Your goal:
Leave out any picture and return the remaining listing below exactly as given.

*** Provided material ***

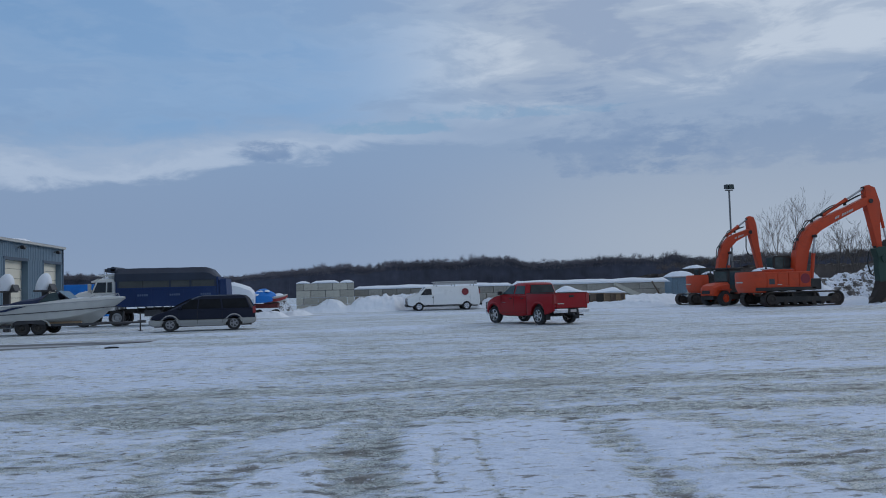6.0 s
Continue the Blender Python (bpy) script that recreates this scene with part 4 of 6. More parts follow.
    side_strip("wing_badge", chrome, t, [(0.92, 1.015), (1.26, 1.015), (1.26, 1.036), (0.92, 1.036)], 0.978, "pale lettering bar")
    for s in (1, -1):
        mir = part("door_mirror", boxes((1.16, 1.29, s * 1.0, s * 1.20, 1.38, 1.56), bevel=0.03), black_plastic, t, smooth=True)
        part("mirror_arm", rods(((1.22, s * 0.90, 1.42), (1.22, s * 1.04, 1.45), 0.025)), black_plastic, t)
        part("head_light", boxes((2.40, 2.595, s * 0.64, s * 0.955, 0.80, 1.00), bevel=0.04), clear_lens, t, "clear lens")
        part("mud_flap", boxes((xr - 0.58, xr - 0.56, s * 0.72, s * 0.97, 0.22, 0.60)), black_plastic, t)
    # front end
    part("grille", boxes((2.54, 2.63, -0.58, 0.58, 0.74, 1.04), bevel=0.02), black_plastic, t)
    part("grille_bar", boxes((2.62, 2.65, -0.58, 0.58, 0.875, 0.905)), chrome, t)
    part("grille_bar", boxes((2.622, 2.652, -0.02, 0.02, 0.74, 1.04)), chrome, t)
    bm = prism(bmesh.new(), [(2.40, 0.46), (2.40, 0.68), (2.66, 0.68), (2.72, 0.62), (2.72, 0.48), (2.64, 0.42)], -0.97, 0.97, bevel=0.05, segments=3)
    part("front_bumper", bm, chrome, t, "chrome bumper", smooth=True)
    guard = new("brush_guard")
    guard.parent = t
    for s in (1, -1):
        part("upright", rods(((2.75, s * 0.42, 0.44), (2.80, s * 0.42, 0.78), 0.035), ((2.80, s * 0.42, 0.78), (2.76, s * 0.42, 1.12), 0.035)), black_plastic, guard)
        part("wing_loop", rods(((2.78, s * 0.42, 1.08), (2.70, s * 0.92, 1.02), 0.025), ((2.70, s * 0.92, 1.02), (2.72, s * 0.92, 0.72), 0.025), ((2.72, s * 0.92, 0.72), (2.79, s * 0.42, 0.70), 0.025)), black_plastic, guard)
    for z in (0.62, 0.84, 1.10):
        part("crossbar", rods(((2.79, -0.42, z), (2.79, 0.42, z), 0.028)), black_plastic, guard)
    # rear bumper
    for s in (1, -1):
        bm = prism(bmesh.new(), [(-2.74, 0.52), (-2.74, 0.72), (-2.95, 0.72), (-2.99, 0.66), (-2.97, 0.54)], s * 0.30, s * 0.95, bevel=0.03)
        part("rear_bumper", bm, chrome, t, "chrome bumper", smooth=True)
    part("bumper_step", boxes((-2.97, -2.74, -0.30, 0.30, 0.54, 0.70), bevel=0.01), black_plastic, t)
    part("plate", boxes((-2.99, -2.97, -0.16, 0.16, 0.56, 0.68)), lettering, t, "plain pale plate")
    part("tow_hitch", boxes((-3.02, -2.6, -0.05, 0.05, 0.42, 0.50)), dark_steel, t)
    # underside
    for s in (1, -1):
        part("chassis_rail", boxes((-2.75, 2.42, s * 0.38, s * 0.50, 0.44, 0.58)), grime, t)
        part("step_pad", boxes((-0.1, 1.0, s * 0.86, s * 0.94, 0.36, 0.43), bevel=0.01), black_plastic, t)
    part("underbody", boxes((-2.7, 2.4, -0.80, 0.80, 0.56, 0.66)), grime, t)
    part("rear_axle", rods(((xr, -0.8, r), (xr, 0.8, r), 0.06)), grime, t)
    part("front_axle", rods(((xf, -0.8, r), (xf, 0.8, r), 0.06)), grime, t)
    part("fuel_tank", boxes((-1.0, 0.1, 0.45, 0.80, 0.36, 0.56), bevel=0.04), grime, t)
    part("exhaust", rods(((-2.3, -0.6, 0.42), (0.4, -0.45, 0.42), 0.045), ((-2.3, -0.6, 0.42), (-2.6, -0.9, 0.40), 0.04)), dark_steel, t)
    for s in (1, -1):
        part("wheel_well", boxes((xr - 0.55, xr + 0.55, s * 0.55, s * 0.84, 0.50, 1.00)), black_plastic, t)
        part("wheel_well", boxes((xf - 0.55, xf + 0.55, s * 0.55, s * 0.86, 0.50, 1.00)), black_plastic, t)
    part("bed_snow", mound(bmesh.new(), -1.85, 0.0, 0.95, 0.80, 0.60, seed=14, rough=0.18, base=0.0, flat=3.2), snow, bed, "lumpy load of snow", smooth=True, m=pose(0, 0, 0.785))
    for s in (1, -1):
        wheel(t, xf, s * 0.86, r, 0.28, 0.275, 5, alloy, steer=6)
        wheel(t, xr, s * 0.86, r, 0.28, 0.275, 5, alloy)
    return t


pickup_truck(pose(9.27, 37.59, -0.012, 0, 0, 113.3))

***

Task response:
6.0 s
Continue the Blender Python (bpy) script that recreates this scene with part 4 of 6. More parts follow.
    side_strip("wing_badge", chrome, t, [(0.92, 1.015), (1.26, 1.015), (1.26, 1.036), (0.92, 1.036)], 0.978, "pale lettering bar")
    for s in (1, -1):
        mir = part("door_mirror", boxes((1.16, 1.29, s * 1.0, s * 1.20, 1.38, 1.56), bevel=0.03), black_plastic, t, smooth=True)
        part("mirror_arm", rods(((1.22, s * 0.90, 1.42), (1.22, s * 1.04, 1.45), 0.025)), black_plastic, t)
        part("head_light", boxes((2.40, 2.595, s * 0.64, s * 0.955, 0.80, 1.00), bevel=0.04), clear_lens, t, "clear lens")
        part("mud_flap", boxes((xr - 0.58, xr - 0.56, s * 0.72, s * 0.97, 0.22, 0.60)), black_plastic, t)
    # front end
    part("grille", boxes((2.54, 2.63, -0.58, 0.58, 0.74, 1.04), bevel=0.02), black_plastic, t)
    part("grille_bar", boxes((2.62, 2.65, -0.58, 0.58, 0.875, 0.905)), chrome, t)
    part("grille_bar", boxes((2.622, 2.652, -0.02, 0.02, 0.74, 1.04)), chrome, t)
    bm = prism(bmesh.new(), [(2.40, 0.46), (2.40, 0.68), (2.66, 0.68), (2.72, 0.62), (2.72, 0.48), (2.64, 0.42)], -0.97, 0.97, bevel=0.05, segments=3)
    part("front_bumper", bm, chrome, t, "chrome bumper", smooth=True)
    guard = new("brush_guard")
    guard.parent = t
    for s in (1, -1):
        part("upright", rods(((2.75, s * 0.42, 0.44), (2.80, s * 0.42, 0.78), 0.035), ((2.80, s * 0.42, 0.78), (2.76, s * 0.42, 1.12), 0.035)), black_plastic, guard)
        part("wing_loop", rods(((2.78, s * 0.42, 1.08), (2.70, s * 0.92, 1.02), 0.025), ((2.70, s * 0.92, 1.02), (2.72, s * 0.92, 0.72), 0.025), ((2.72, s * 0.92, 0.72), (2.79, s * 0.42, 0.70), 0.025)), black_plastic, guard)
    for z in (0.62, 0.84, 1.10):
        part("crossbar", rods(((2.79, -0.42, z), (2.79, 0.42, z), 0.028)), black_plastic, guard)
    # rear bumper
    for s in (1, -1):
        bm = prism(bmesh.new(), [(-2.74, 0.52), (-2.74, 0.72), (-2.95, 0.72), (-2.99, 0.66), (-2.97, 0.54)], s * 0.30, s * 0.95, bevel=0.03)
        part("rear_bumper", bm, chrome, t, "chrome bumper", smooth=True)
    part("bumper_step", boxes((-2.97, -2.74, -0.30, 0.30, 0.54, 0.70), bevel=0.01), black_plastic, t)
    part("plate", boxes((-2.99, -2.97, -0.16, 0.16, 0.56, 0.68)), lettering, t, "plain pale plate")
    part("tow_hitch", boxes((-3.02, -2.6, -0.05, 0.05, 0.42, 0.50)), dark_steel, t)
    # underside
    for s in (1, -1):
        part("chassis_rail", boxes((-2.75, 2.42, s * 0.38, s * 0.50, 0.44, 0.58)), grime, t)
        part("step_pad", boxes((-0.1, 1.0, s * 0.86, s * 0.94, 0.36, 0.43), bevel=0.01), black_plastic, t)
    part("underbody", boxes((-2.7, 2.4, -0.80, 0.80, 0.56, 0.66)), grime, t)
    part("rear_axle", rods(((xr, -0.8, r), (xr, 0.8, r), 0.06)), grime, t)
    part("front_axle", rods(((xf, -0.8, r), (xf, 0.8, r), 0.06)), grime, t)
    part("fuel_tank", boxes((-1.0, 0.1, 0.45, 0.80, 0.36, 0.56), bevel=0.04), grime, t)
    part("exhaust", rods(((-2.3, -0.6, 0.42), (0.4, -0.45, 0.42), 0.045), ((-2.3, -0.6, 0.42), (-2.6, -0.9, 0.40), 0.04)), dark_steel, t)
    for s in (1, -1):
        part("wheel_well", boxes((xr - 0.55, xr + 0.55, s * 0.55, s * 0.84, 0.50, 1.00)), black_plastic, t)
        part("wheel_well", boxes((xf - 0.55, xf + 0.55, s * 0.55, s * 0.86, 0.50, 1.00)), black_plastic, t)
    part("bed_snow", mound(bmesh.new(), -1.85, 0.0, 0.95, 0.80, 0.60, seed=14, rough=0.18, base=0.0, flat=3.2), snow, bed, "lumpy load of snow", smooth=True, m=pose(0, 0, 0.785))
    for s in (1, -1):
        wheel(t, xf, s * 0.86, r, 0.28, 0.275, 5, alloy, steer=6)
        wheel(t, xr, s * 0.86, r, 0.28, 0.275, 5, alloy)
    return t


pickup_truck(pose(9.27, 37.59, -0.012, 0, 0, 113.3))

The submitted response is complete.